It was Memorial Day 1999 when I saw Arnold Palmer play golf.
He came to the Brainerd lakes area to inspect his latest contribution to the game, Deacon's Lodge. The 18-hole masterpiece was finished and needed final approval from the man who helped design it.
On Saturday, Palmer cordially, and respectfully, retired from the Masters. After his first-round 89 (17 over par), Palmer knew it was time to leave the tournament before the tournament left him.
He grabbed a golf cart and went in front of TV cameras and declared Friday was to be his final round at Augusta National. Like everything else in his life, he did it his way.
"Watching him get choked up, gets me choked up," said Madden's Resort golf professional Chris Foley, who was at Deacon's Lodge for Palmer's visit.
"It's kind of an end of an era," Foley added. "He's a huge part of the Masters. You associate the Masters with Arnold Palmer. He's the first golf pro to be a member at Augusta. For years, they didn't have any professional golfers there and they invited Palmer to join, and now Jack Nicklaus is a member as well."
Palmer is more than a 72-year-old, four-time Masters champion. He helped bring golf back into the spotlight. Like Bobby Jones (architect of Augusta National) in the 1920s and 1930s, Palmer was a hero, a legend, an ambassador.
Palmer may have had the most loyal "army" in the world. Everywhere he played, his fans followed in droves. Similar to those who follow Tiger Woods now, Palmer commanded everyone's attention.

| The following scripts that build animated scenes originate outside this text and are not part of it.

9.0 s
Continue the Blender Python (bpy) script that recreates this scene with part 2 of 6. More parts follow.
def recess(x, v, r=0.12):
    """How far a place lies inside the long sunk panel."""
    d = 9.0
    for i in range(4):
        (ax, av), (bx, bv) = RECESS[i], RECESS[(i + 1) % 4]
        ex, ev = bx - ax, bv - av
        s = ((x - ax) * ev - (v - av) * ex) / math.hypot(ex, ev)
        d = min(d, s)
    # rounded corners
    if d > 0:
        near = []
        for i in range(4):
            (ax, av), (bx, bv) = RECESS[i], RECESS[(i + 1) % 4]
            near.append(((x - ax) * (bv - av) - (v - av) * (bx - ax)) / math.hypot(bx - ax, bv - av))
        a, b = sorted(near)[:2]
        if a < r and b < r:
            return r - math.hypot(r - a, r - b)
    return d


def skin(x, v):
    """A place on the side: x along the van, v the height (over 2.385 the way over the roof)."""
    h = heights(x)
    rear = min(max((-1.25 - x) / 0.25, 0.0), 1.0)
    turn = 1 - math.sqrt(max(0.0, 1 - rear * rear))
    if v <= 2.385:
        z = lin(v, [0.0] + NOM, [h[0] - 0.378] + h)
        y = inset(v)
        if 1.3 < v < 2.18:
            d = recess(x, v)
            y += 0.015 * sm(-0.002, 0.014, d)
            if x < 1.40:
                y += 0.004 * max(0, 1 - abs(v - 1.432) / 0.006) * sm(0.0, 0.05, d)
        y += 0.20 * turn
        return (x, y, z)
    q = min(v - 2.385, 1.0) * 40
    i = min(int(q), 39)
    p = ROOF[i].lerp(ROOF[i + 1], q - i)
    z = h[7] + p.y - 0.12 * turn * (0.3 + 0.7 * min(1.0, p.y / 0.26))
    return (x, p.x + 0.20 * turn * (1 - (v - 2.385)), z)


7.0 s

"The fact it's one less opportunity to watch Palmer play golf, period, is the sad thing," said Deacon's Lodge golf professional Mark Neva. "He has such a limited schedule on the Senior tour and now we won't see him participating in major golf. It's sad we won't get to see him play golf. Whether he's competitive or not that's beside the point."
That's why when Palmer came to Breezy Point in 1999, he was treated like a king. Like Robert Trent Jones Jr. did for Cragun's, Palmer brought credibility to a small town, by putting his signature on a golf course. He helped turn an area screaming for attention from the golf industry into the world's 44th best place to play, according to Golf Digest.
About 500 people attended the ceremonial grand opening at Deacon's Lodge.
"That was the third time I had seen Palmer play," Foley said. "The thing that always amazes me is that he's a down to earth guy. He's the people's golfer and he's so accommodating to everybody.
"The game wouldn't be where it is if it wasn't for Palmer. He brought golf to the masses. A working man's golfer, he exemplifies what every golfer would like to be. His swing isn't as pretty as most swings, but he went for everything and people liked to see that. The impact that he brought the game ... he did what Tiger Woods is doing now in the 60s. "
Gov. Jesse Ventura was there too, but nobody really listened to the "Body." The crowd was hypnotized by the "King." Everything Palmer said and did was followed by hesitated laughter or applause to make sure that was the reaction he wanted.
"Just the aura," said Neva about that Memorial Day. "It's as if he has this golfing halo. I literally got chills seeing him in person. When he climbed out of the van and there you are standing 10 feet from him it was amazing. What a great way to christen our facility."
Most of the crowd was just happy to share a day with Palmer.
"He was in his element when he did that," Foley said. "He would rather do that than play without a gallery. Palmer just loves to play golf. For a lot of guys, it's just like a job. Palmer still to this day tees it up every day. He's playing every day and he's playing with the members of whatever club he's at."
Palmer has never returned to Deacon's Lodge, and may never be back. With more than 100 courses he's designed, and the busy schedule he already keeps, the Brainerd area may never be graced with the presence of the "King" again.
But we can still hope.
"With a senior event at the TPC in Blaine," Neva said, "we anticipate that we will see him again in Minnesota. We hope that he hops in a plane and comes for a visit. He can see his design in a more mature state."
Palmer only played nine holes that Memorial Day, but it was nine holes he had never played before and never seen completed. Still, at the age of 70, he parred Deacon's.
For 500 people including a sports writer, Palmer turned one Memorial Day into a day to remember.